§ Written task: Reproduce the listing below in full and without alteration, apart from its pictures.

§ Data segment:
————
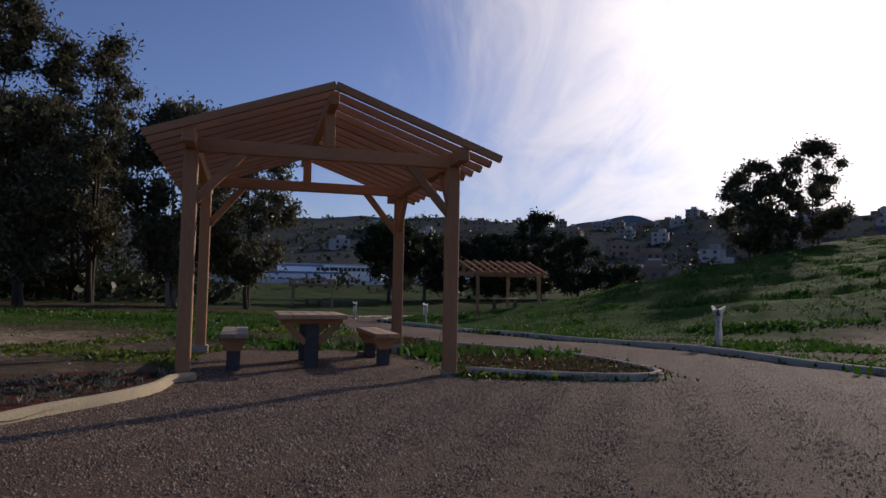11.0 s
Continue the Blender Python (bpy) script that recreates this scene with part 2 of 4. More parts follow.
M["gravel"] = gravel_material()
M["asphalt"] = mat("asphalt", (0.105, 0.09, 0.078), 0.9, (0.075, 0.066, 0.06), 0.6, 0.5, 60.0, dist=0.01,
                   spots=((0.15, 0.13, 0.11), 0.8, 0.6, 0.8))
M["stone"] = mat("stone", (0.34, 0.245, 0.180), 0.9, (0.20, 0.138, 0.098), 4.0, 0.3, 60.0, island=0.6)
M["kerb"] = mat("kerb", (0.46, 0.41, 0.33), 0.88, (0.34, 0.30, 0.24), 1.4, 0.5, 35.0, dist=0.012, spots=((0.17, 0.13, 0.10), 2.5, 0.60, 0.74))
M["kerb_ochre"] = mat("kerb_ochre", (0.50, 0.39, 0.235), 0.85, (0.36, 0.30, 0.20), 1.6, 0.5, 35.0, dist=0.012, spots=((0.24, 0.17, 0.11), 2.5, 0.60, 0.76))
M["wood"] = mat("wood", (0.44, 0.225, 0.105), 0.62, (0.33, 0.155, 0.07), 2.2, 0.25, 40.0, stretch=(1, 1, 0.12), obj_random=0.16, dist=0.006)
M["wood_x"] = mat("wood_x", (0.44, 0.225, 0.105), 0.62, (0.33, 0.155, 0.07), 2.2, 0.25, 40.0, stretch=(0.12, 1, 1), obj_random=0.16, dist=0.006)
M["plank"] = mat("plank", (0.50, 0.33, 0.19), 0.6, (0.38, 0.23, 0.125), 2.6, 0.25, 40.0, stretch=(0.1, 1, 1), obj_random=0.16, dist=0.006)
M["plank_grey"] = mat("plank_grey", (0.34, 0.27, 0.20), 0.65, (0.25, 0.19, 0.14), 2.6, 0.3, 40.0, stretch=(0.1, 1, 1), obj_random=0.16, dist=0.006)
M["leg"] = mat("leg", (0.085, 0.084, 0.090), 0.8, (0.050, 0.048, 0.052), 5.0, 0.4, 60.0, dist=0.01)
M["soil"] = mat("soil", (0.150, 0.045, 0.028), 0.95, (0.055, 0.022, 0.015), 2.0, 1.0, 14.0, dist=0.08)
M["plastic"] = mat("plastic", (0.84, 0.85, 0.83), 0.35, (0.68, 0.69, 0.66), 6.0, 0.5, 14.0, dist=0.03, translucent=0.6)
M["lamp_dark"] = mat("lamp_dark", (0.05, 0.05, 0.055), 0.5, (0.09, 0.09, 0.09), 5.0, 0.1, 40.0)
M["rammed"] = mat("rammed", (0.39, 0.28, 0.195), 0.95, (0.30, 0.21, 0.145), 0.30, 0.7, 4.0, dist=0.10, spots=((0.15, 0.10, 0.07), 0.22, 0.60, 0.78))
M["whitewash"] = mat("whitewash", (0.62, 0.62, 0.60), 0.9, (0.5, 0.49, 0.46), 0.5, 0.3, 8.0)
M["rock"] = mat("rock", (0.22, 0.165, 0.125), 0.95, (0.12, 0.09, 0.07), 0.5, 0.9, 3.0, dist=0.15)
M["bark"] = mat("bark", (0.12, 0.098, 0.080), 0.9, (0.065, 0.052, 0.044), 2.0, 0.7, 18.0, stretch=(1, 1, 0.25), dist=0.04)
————
§ Solution for this task:
11.0 s
Continue the Blender Python (bpy) script that recreates this scene with part 2 of 4. More parts follow.
M["gravel"] = gravel_material()
M["asphalt"] = mat("asphalt", (0.105, 0.09, 0.078), 0.9, (0.075, 0.066, 0.06), 0.6, 0.5, 60.0, dist=0.01,
                   spots=((0.15, 0.13, 0.11), 0.8, 0.6, 0.8))
M["stone"] = mat("stone", (0.34, 0.245, 0.180), 0.9, (0.20, 0.138, 0.098), 4.0, 0.3, 60.0, island=0.6)
M["kerb"] = mat("kerb", (0.46, 0.41, 0.33), 0.88, (0.34, 0.30, 0.24), 1.4, 0.5, 35.0, dist=0.012, spots=((0.17, 0.13, 0.10), 2.5, 0.60, 0.74))
M["kerb_ochre"] = mat("kerb_ochre", (0.50, 0.39, 0.235), 0.85, (0.36, 0.30, 0.20), 1.6, 0.5, 35.0, dist=0.012, spots=((0.24, 0.17, 0.11), 2.5, 0.60, 0.76))
M["wood"] = mat("wood", (0.44, 0.225, 0.105), 0.62, (0.33, 0.155, 0.07), 2.2, 0.25, 40.0, stretch=(1, 1, 0.12), obj_random=0.16, dist=0.006)
M["wood_x"] = mat("wood_x", (0.44, 0.225, 0.105), 0.62, (0.33, 0.155, 0.07), 2.2, 0.25, 40.0, stretch=(0.12, 1, 1), obj_random=0.16, dist=0.006)
M["plank"] = mat("plank", (0.50, 0.33, 0.19), 0.6, (0.38, 0.23, 0.125), 2.6, 0.25, 40.0, stretch=(0.1, 1, 1), obj_random=0.16, dist=0.006)
M["plank_grey"] = mat("plank_grey", (0.34, 0.27, 0.20), 0.65, (0.25, 0.19, 0.14), 2.6, 0.3, 40.0, stretch=(0.1, 1, 1), obj_random=0.16, dist=0.006)
M["leg"] = mat("leg", (0.085, 0.084, 0.090), 0.8, (0.050, 0.048, 0.052), 5.0, 0.4, 60.0, dist=0.01)
M["soil"] = mat("soil", (0.150, 0.045, 0.028), 0.95, (0.055, 0.022, 0.015), 2.0, 1.0, 14.0, dist=0.08)
M["plastic"] = mat("plastic", (0.84, 0.85, 0.83), 0.35, (0.68, 0.69, 0.66), 6.0, 0.5, 14.0, dist=0.03, translucent=0.6)
M["lamp_dark"] = mat("lamp_dark", (0.05, 0.05, 0.055), 0.5, (0.09, 0.09, 0.09), 5.0, 0.1, 40.0)
M["rammed"] = mat("rammed", (0.39, 0.28, 0.195), 0.95, (0.30, 0.21, 0.145), 0.30, 0.7, 4.0, dist=0.10, spots=((0.15, 0.10, 0.07), 0.22, 0.60, 0.78))
M["whitewash"] = mat("whitewash", (0.62, 0.62, 0.60), 0.9, (0.5, 0.49, 0.46), 0.5, 0.3, 8.0)
M["rock"] = mat("rock", (0.22, 0.165, 0.125), 0.95, (0.12, 0.09, 0.07), 0.5, 0.9, 3.0, dist=0.15)
M["bark"] = mat("bark", (0.12, 0.098, 0.080), 0.9, (0.065, 0.052, 0.044), 2.0, 0.7, 18.0, stretch=(1, 1, 0.25), dist=0.04)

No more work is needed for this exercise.